I liked this ep more than you did. I thought the funerals had the right mix of sweetness and melancholy. And no episode is a loser if it has Marc Evan Jackson giving us undiluted bitchiness as Shawn.

That said... the pop culture references aren't working. They're really only supposed to show how shallow and trendy Tahani is (or was), and now they're infecting the rest of the characters. The Good Place, at its best, has a timeless quality that's a lesson in philosophy for anyone at any time. Talking about Ally McBeal and Friends gives it an era-specificity that dilutes the timeless quality. The Honeymooners is timeless because Gleason and his writers didn't have Ralph Kramden talk about Jack Benny or the Ed Sullivan Show or Bobby Vinton to get laughs. As a student of the sitcom, you'd think Michael Schur would remember that.

Next week: Chidi Anagonye--"the most indecisive human who ever lived"-- has 45 minutes to convince a near-omnipotent celestial arbiter not to destroy the Earth and perfect a new system for judging humanity in the afterlife.

But hey--no pressure there, Chidi.

Date: 2019-11-18 06:27 pm (UTC)
cjlasky7: (Default)
From: [personal profile] cjlasky7
Looks like this is one of those "agree to disagree" situations.

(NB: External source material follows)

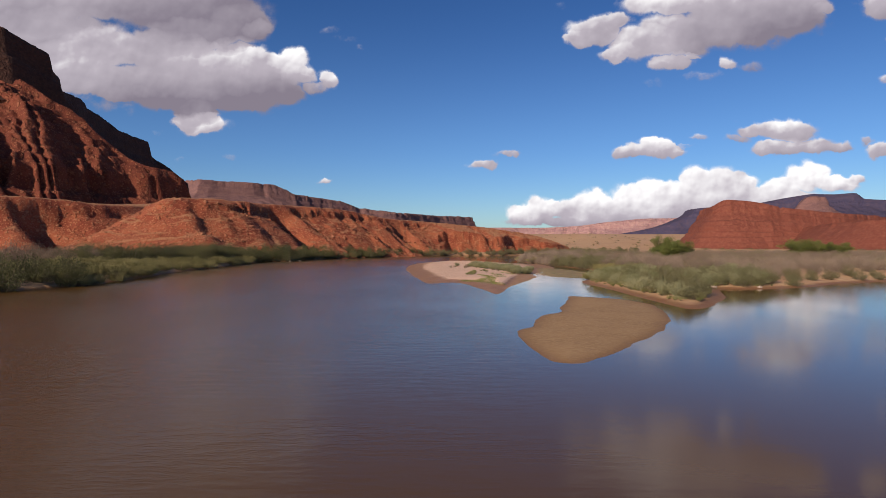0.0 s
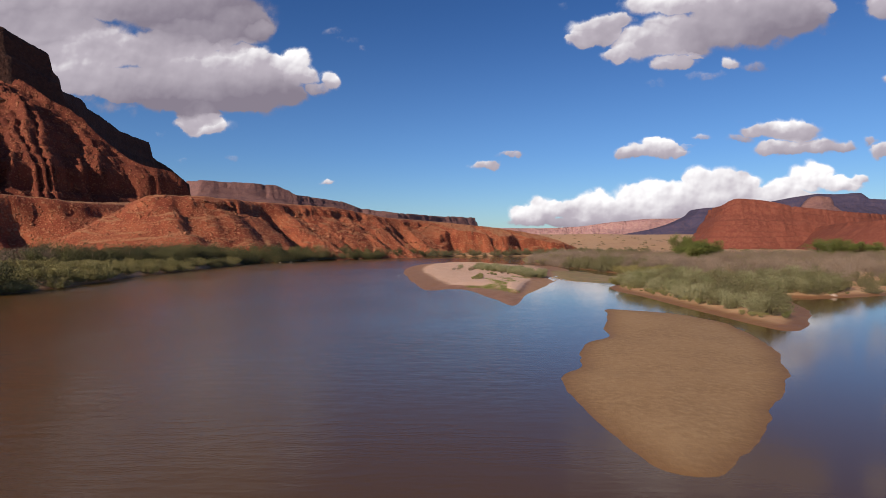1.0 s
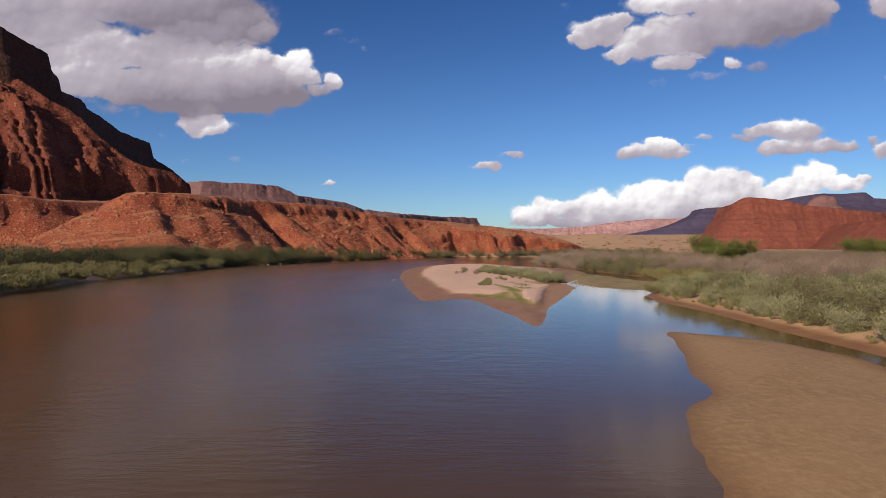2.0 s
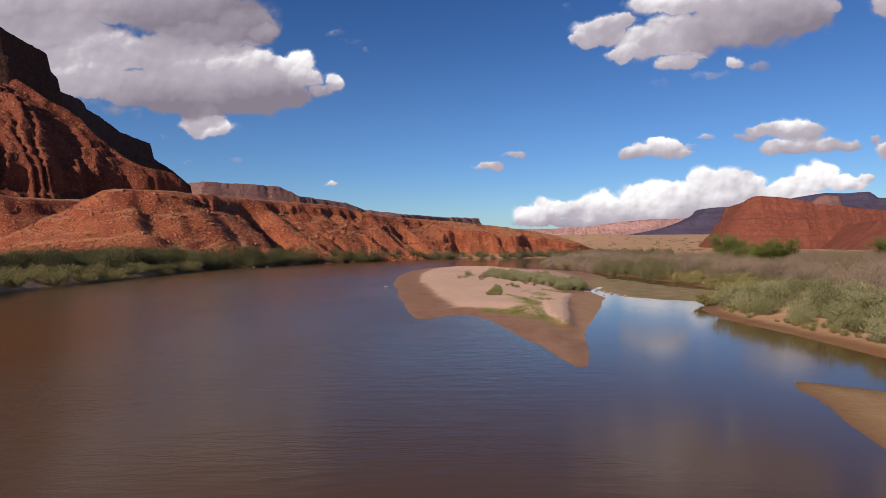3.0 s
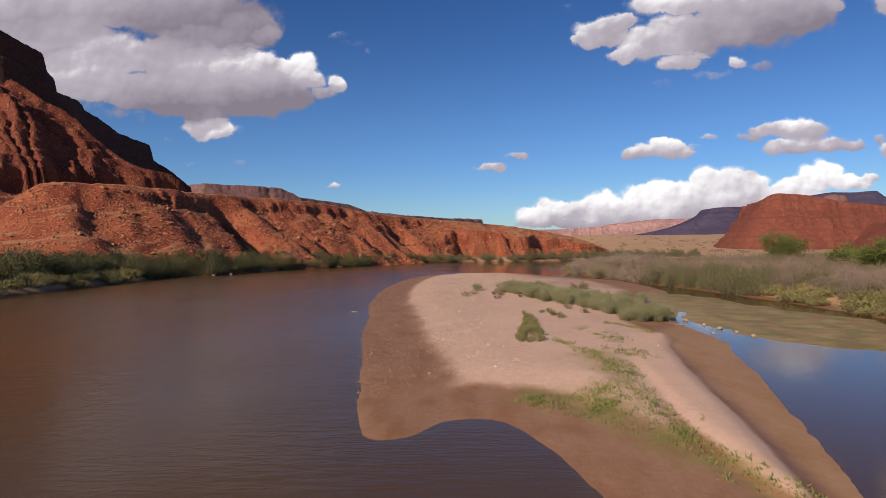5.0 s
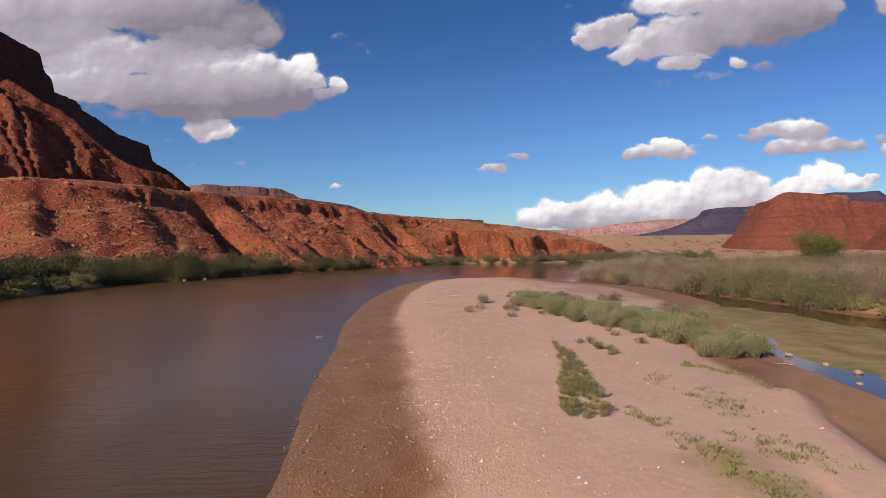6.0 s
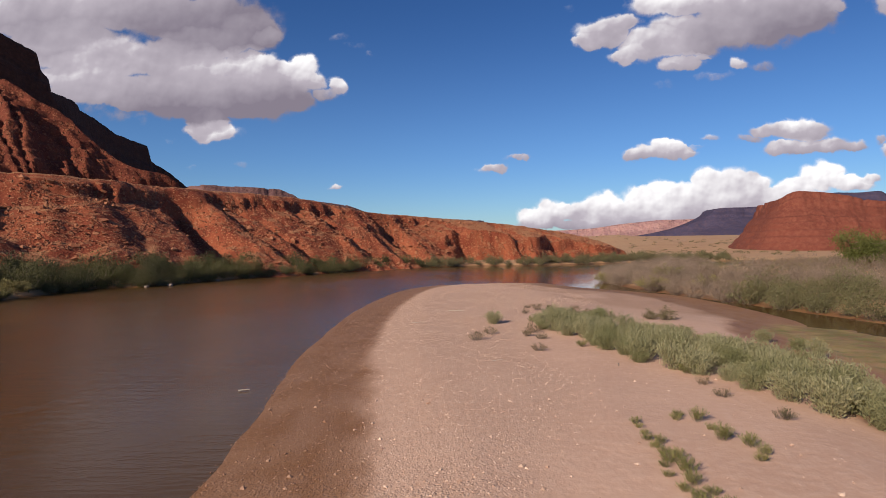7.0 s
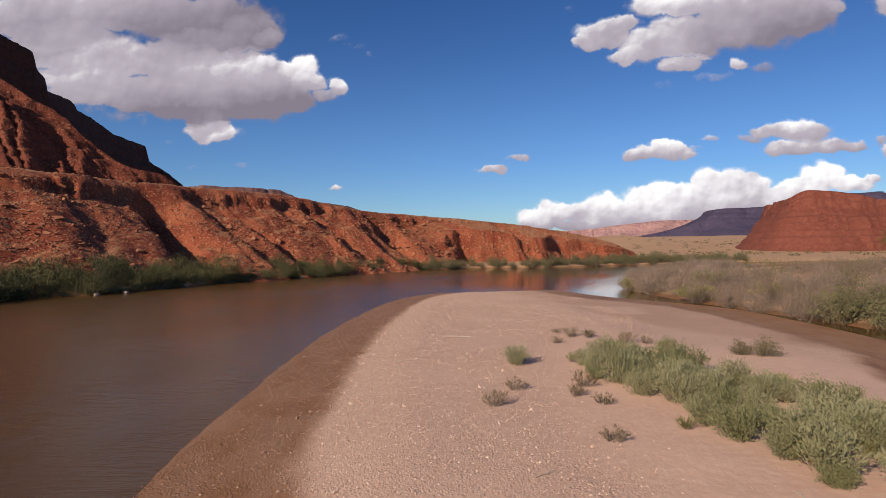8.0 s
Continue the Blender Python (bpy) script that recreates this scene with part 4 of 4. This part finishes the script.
def kind(key, variants, **settings):
    KINDS[key] = [[make_shrub(seed=1000 + 31 * k + 7 * len(KINDS), **settings), False] for k in range(variants)]


kind("willow", 5, name="willow_shrub", label="grey-green coyote willow with slender upright stems", category="shrub", group="willows on the sandy shores",
     height=1.5, radius=1.05, stems=40, count=2300, leaf=0.16, width=0.042, mat=WILLOW, upright=0.4, loose=0.55, low=0.0, jitter=0.09, thick=0.012)
kind("tamarisk", 4, name="tamarisk_bush", label="dense green tamarisk bush leaning over the river bank", category="bush", group="bushes on the river bank",
     height=3.7, radius=2.4, stems=34, count=1700, leaf=0.25, width=0.13, mat=TAMARISK, upright=0.12, loose=1.0, low=0.05, jitter=0.10, thick=0.04)
kind("yellow", 4, name="brush_clump", label="low yellow-green brush on the river flat", category="bush", group="low brush on the river flat",
     height=1.4, radius=1.5, stems=28, count=1200, leaf=0.22, width=0.08, mat=YELLOW, upright=0.3, loose=0.8, jitter=0.08)
kind("green", 4, name="green_willow_bush", label="leafy olive-green willow bush at the water", category="bush", group="bushes on the river bank",
     height=2.5, radius=1.8, stems=30, count=1500, leaf=0.18, width=0.09, mat=GREEN, upright=0.15, loose=1.0, low=0.05, jitter=0.10, thick=0.03)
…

One of the reasons I like The Good Place is the organizational satire. In fact, I think it's essential in making the philosophical aspects go down easier. The universe's Kafkaesque bureaucracy in The Good Place represents the quotidian aspect of everyday reality on Earth that needs to be acknowledged and transcended in order to advance spiritually. Is it derivative of "The Office"? Well, yeah--they acknowledged it by casting Stephen Merchant as the chief celestial accountant. But for me, the workplace satire works hand-in-hand with the philosophy, not against it.